Most businesses I known have been in free fall since May of 2007. Certainly people did what they could do to keep their employees through this xmas, that's almost 18 months, most CPA's have been saying that 2009, would turn-around, so folks dipped into 401k's to keep their retail open, and dipped into cards. Given that the US has created $10 Trillion of FED-PAPER in the past 3-6 months just to prop up the banks, its fairly clear that dumping money is not going to bring a cheery 2009.
For ten long years the US public has had a NEGATIVE saving's rate, first time in history. A period of austerity will come whether people of power want it or not.
Unemployment, and tons of personal consumer debt will cause people to cut back, and the layoff's are coming big time, as orders have plummeted this fall, in a time that is normally the best of the year for manufacturing.

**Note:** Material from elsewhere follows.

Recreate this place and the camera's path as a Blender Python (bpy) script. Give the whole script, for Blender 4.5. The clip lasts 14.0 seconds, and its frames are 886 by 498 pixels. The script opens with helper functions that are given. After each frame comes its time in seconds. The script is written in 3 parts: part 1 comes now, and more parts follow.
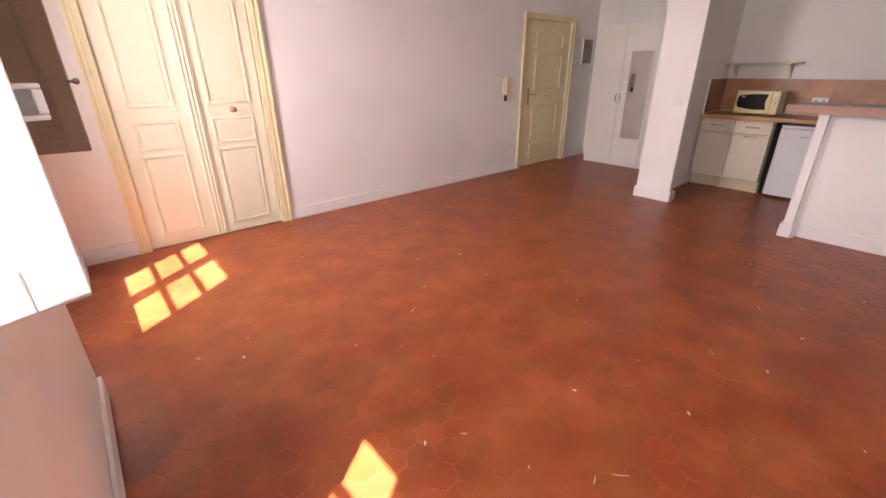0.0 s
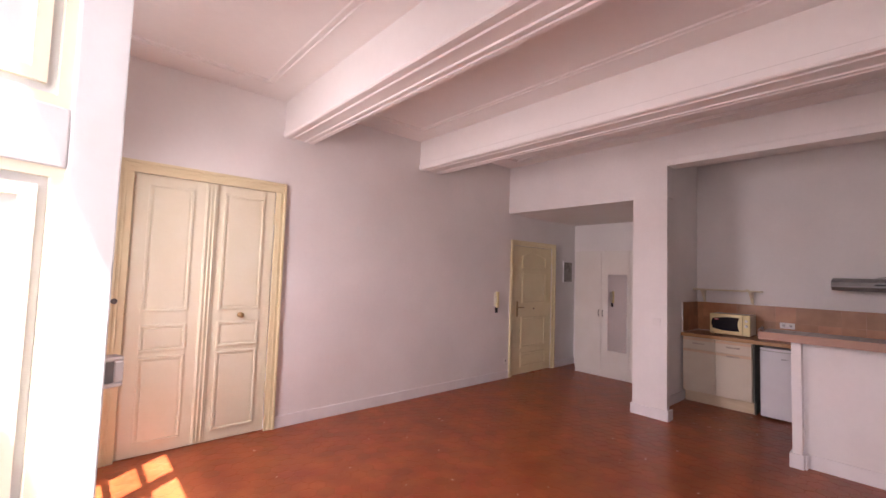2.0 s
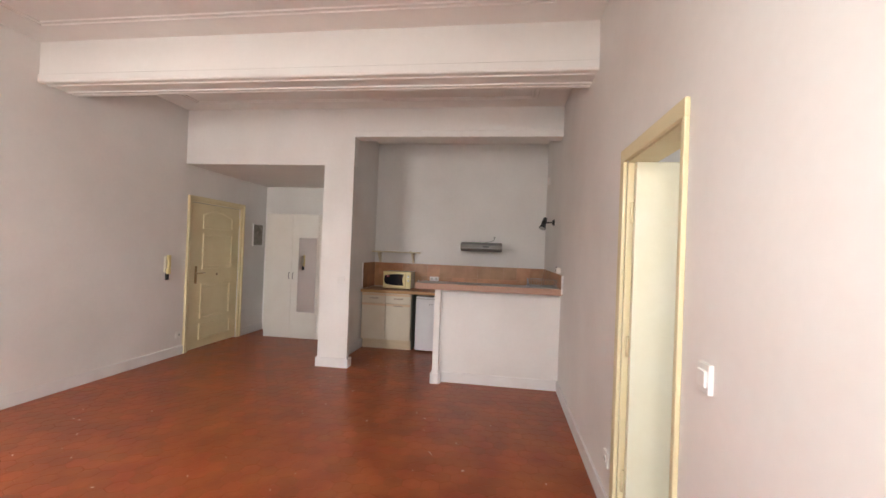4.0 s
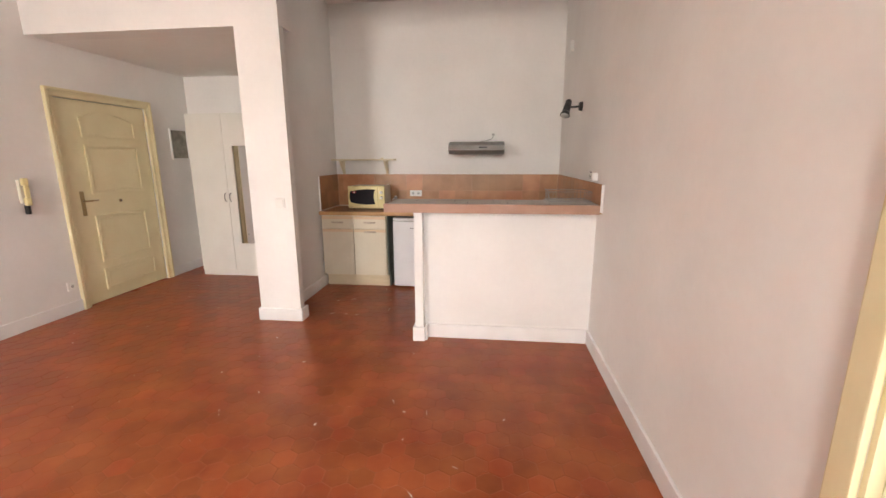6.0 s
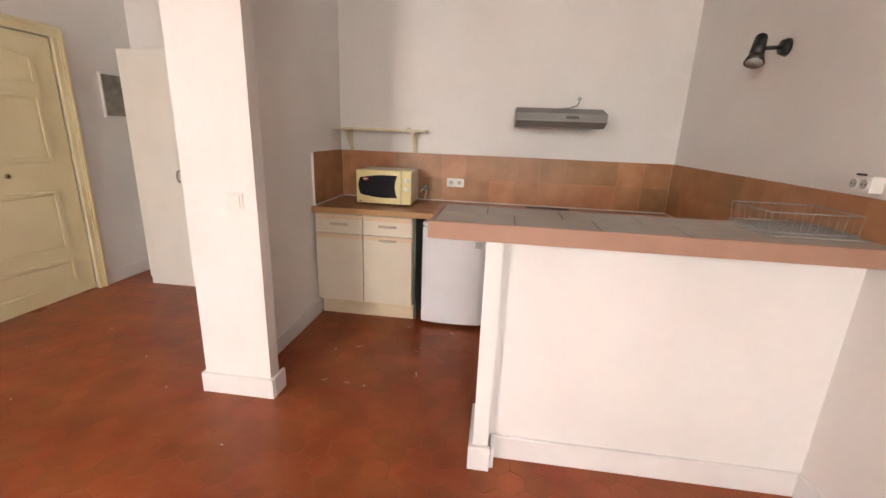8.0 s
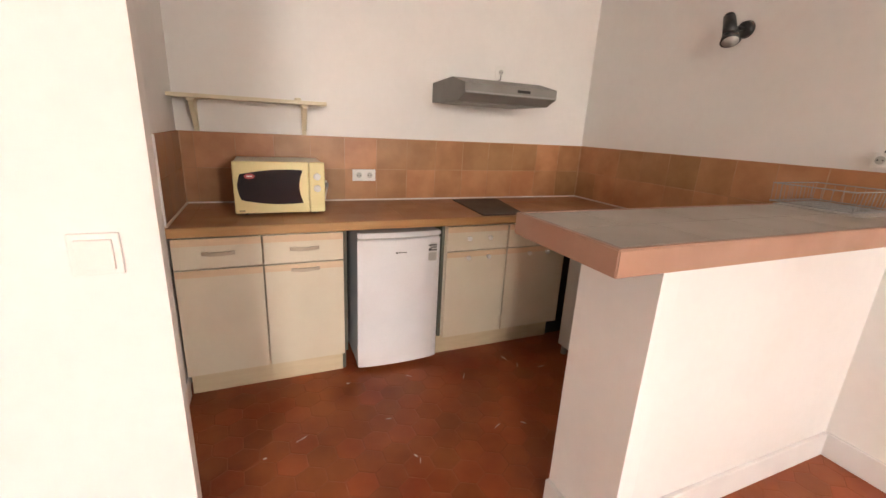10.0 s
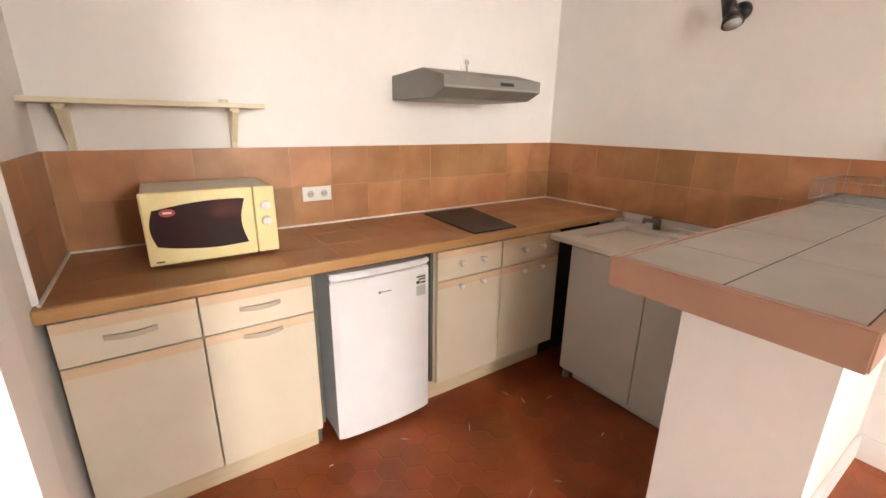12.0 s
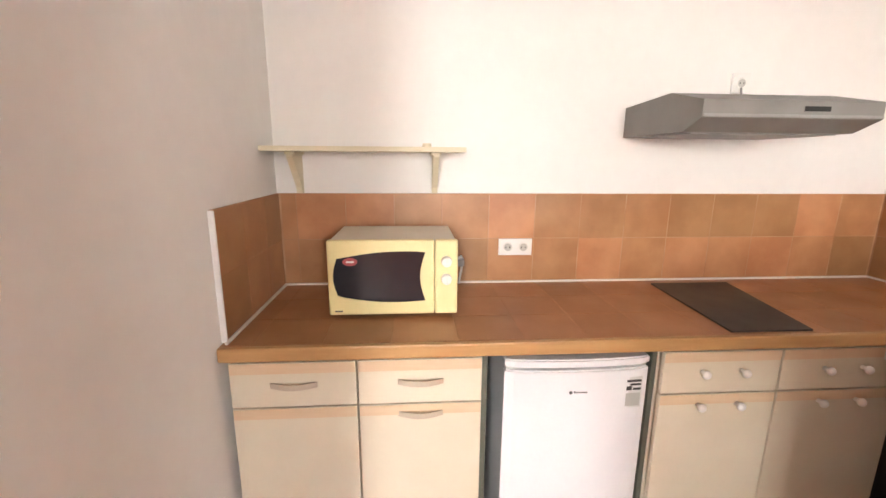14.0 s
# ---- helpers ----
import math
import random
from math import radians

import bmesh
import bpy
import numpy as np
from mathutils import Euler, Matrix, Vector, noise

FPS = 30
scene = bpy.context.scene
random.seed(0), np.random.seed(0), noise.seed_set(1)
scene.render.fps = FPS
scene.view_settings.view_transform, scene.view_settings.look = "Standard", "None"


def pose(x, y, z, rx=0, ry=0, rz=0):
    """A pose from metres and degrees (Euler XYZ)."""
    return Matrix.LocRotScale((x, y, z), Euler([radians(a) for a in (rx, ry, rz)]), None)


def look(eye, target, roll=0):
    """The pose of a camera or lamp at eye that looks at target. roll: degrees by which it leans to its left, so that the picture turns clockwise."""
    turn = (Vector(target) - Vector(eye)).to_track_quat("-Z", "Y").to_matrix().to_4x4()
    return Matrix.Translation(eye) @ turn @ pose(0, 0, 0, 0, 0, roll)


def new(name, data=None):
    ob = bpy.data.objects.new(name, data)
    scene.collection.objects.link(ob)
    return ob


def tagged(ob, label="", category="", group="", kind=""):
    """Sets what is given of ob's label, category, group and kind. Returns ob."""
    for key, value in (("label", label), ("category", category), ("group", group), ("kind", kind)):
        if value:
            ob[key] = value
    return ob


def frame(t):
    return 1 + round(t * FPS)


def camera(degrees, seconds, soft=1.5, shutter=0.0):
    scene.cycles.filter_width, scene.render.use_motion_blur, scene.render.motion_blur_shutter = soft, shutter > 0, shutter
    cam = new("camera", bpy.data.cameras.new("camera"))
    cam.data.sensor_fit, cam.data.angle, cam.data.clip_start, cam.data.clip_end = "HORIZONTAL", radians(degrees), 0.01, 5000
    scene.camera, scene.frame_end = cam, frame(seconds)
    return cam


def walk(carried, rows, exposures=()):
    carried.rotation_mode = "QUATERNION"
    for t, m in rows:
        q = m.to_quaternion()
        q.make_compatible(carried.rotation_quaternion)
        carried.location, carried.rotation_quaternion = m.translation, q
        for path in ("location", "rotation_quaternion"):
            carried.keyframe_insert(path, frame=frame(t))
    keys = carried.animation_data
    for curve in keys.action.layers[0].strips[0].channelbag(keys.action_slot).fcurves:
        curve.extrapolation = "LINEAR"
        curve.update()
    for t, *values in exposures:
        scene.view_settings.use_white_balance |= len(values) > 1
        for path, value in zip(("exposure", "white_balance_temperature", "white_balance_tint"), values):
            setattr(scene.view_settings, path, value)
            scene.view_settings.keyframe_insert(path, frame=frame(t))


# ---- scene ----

Regarding today's Jefferson & Crook at +10%, so what they got all these people to move there, they both have +30 years of crap-shack inventory. There are NO jobs, other than government jobs, and subsistence ranching. These places will revert to what they have always been.
Here in BEND, most retirees who moved here post 1998 to retire, and having already lost 1/2 their nest on stocks, are now sitting pretty on their BOND's, soon the bond's will plummet, and almost all of Bend's new retirees will be BROKE. Then ton's of oldsters will be looking for jobs at Trader-Joes.
We brought 50k hungry mouths to the Bend area in the last ten years, and there are no jobs or food for them.
Merry Xmas.
Enjoy your turkey, there may not be one next xgiv.
A few years ago there was a movie about an 'old shoe' running for president, and a make believe war. I think it was called 'wag the dog'?
Then there have been assorted old underwear and socks that have also been very good role models.
I think all in all its probably a good idea to put on that 'old coat'.
You don't want to be displaying explicit wealth in the New Bend, I mean AssBend ( pronounced Aspen ).